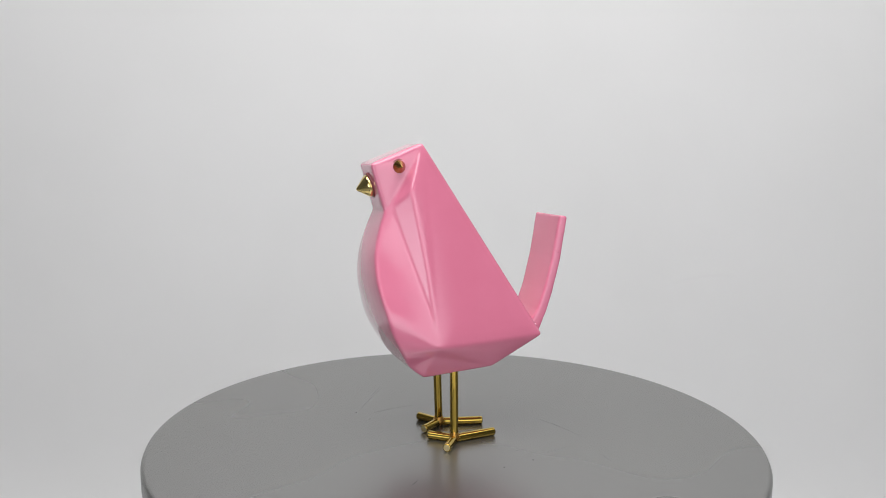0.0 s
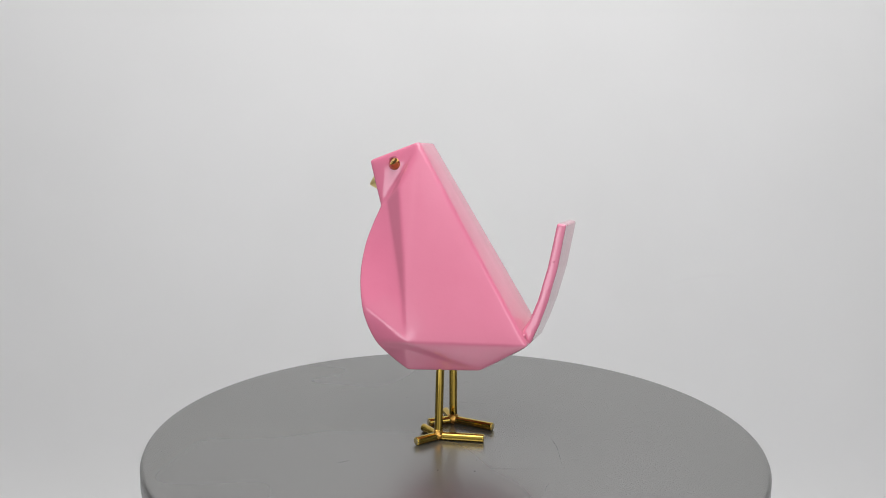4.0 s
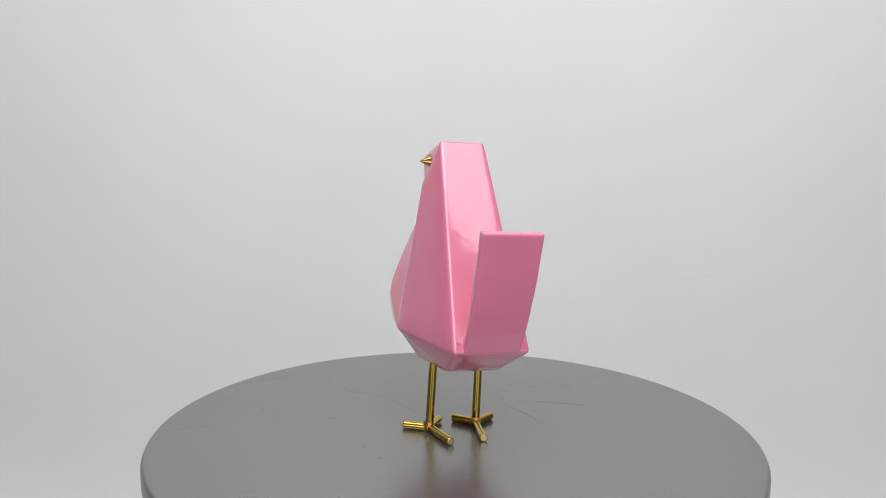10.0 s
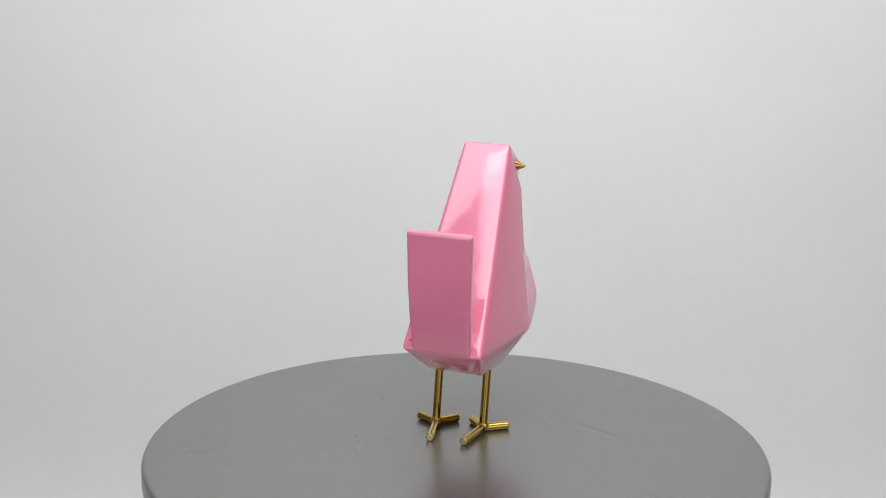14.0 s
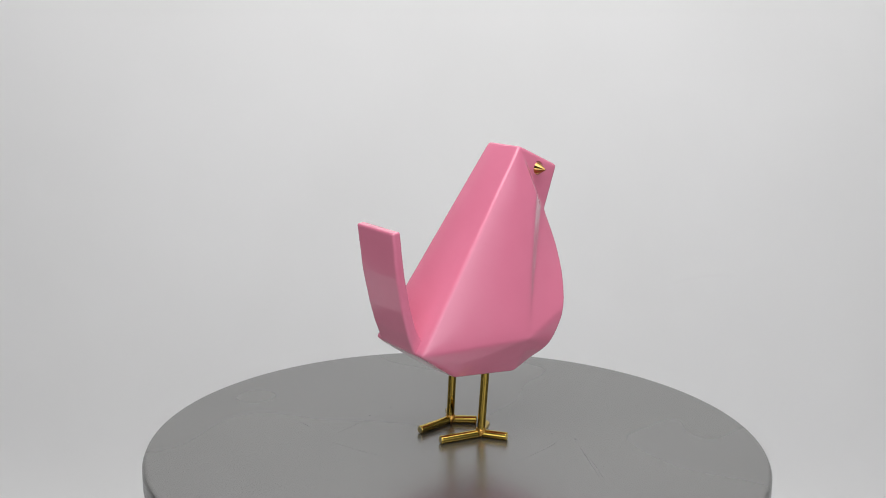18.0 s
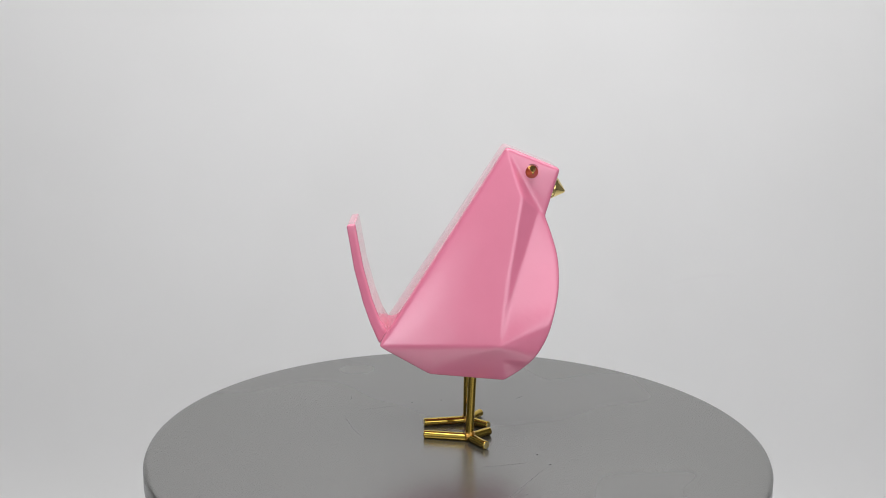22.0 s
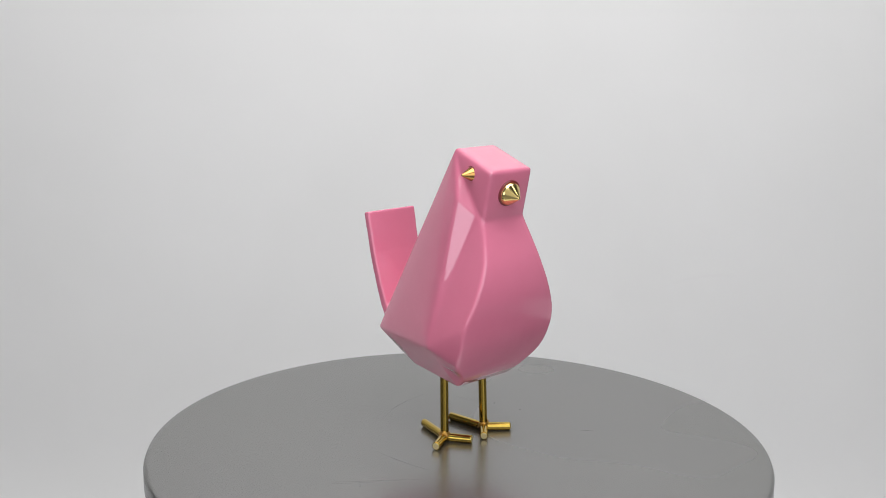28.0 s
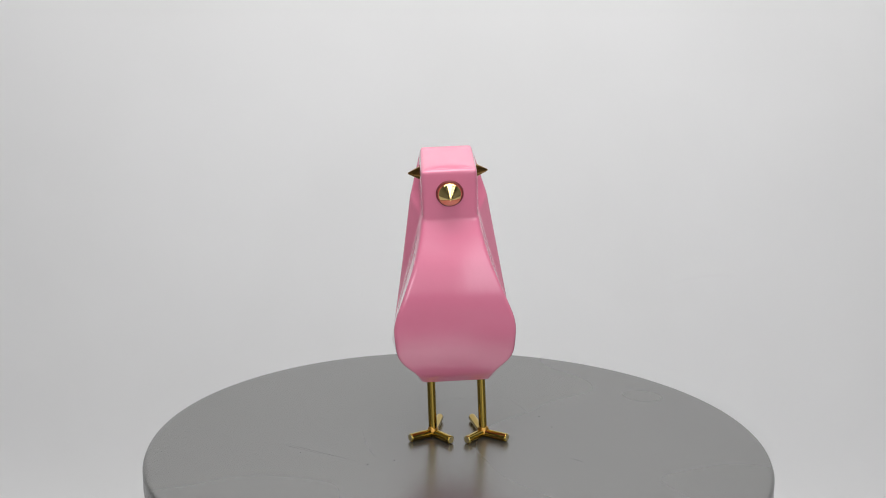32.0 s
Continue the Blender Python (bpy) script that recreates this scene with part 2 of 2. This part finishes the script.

..........

Transcribe the full listing above exactly as it stands, minus the pictures.

Result of the task:
0.0 s
4.0 s
10.0 s
14.0 s
18.0 s
22.0 s
28.0 s
32.0 s
Continue the Blender Python (bpy) script that recreates this scene with part 2 of 2. This part finishes the script.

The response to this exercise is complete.